• _DATA LISTING_:
━━━━━━━━━━━━━━━━

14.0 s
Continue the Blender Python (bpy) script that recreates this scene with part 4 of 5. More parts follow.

━━━━━━━━━━━━━━━━

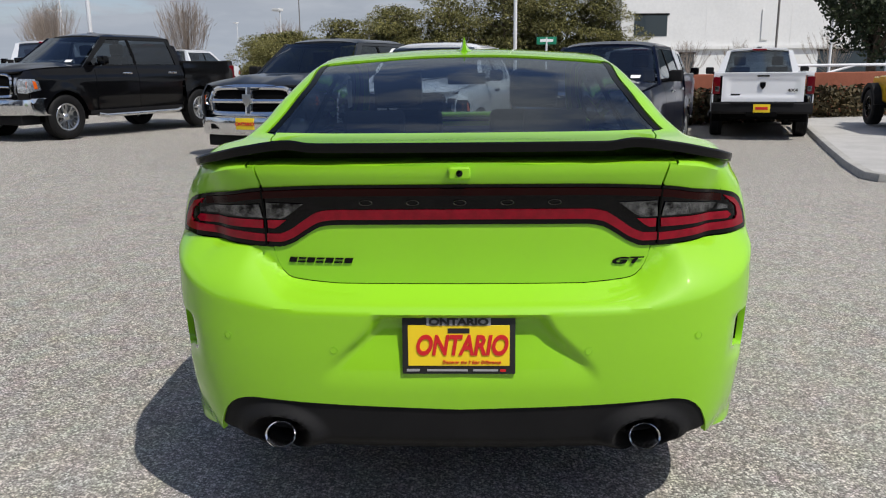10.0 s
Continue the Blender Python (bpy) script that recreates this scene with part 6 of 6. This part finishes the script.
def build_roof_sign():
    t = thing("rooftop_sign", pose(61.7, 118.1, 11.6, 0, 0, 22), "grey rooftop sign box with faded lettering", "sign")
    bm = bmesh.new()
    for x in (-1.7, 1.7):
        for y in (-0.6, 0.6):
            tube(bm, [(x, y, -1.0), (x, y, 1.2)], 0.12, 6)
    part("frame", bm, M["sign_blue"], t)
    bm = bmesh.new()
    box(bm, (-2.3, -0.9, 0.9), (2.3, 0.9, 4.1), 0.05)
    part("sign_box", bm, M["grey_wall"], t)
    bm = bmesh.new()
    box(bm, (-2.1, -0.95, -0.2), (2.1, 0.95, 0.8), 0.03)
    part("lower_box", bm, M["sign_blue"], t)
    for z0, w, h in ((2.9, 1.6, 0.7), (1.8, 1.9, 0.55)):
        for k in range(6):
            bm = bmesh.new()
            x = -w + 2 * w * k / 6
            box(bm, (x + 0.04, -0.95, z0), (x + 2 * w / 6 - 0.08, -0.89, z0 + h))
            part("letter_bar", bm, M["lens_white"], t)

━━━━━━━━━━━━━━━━

• _GIVEN TASK_:
Count the lines in the entries that hold the word "script", and give nothing but the total.

• _EXERCISE SOLUTION_:
2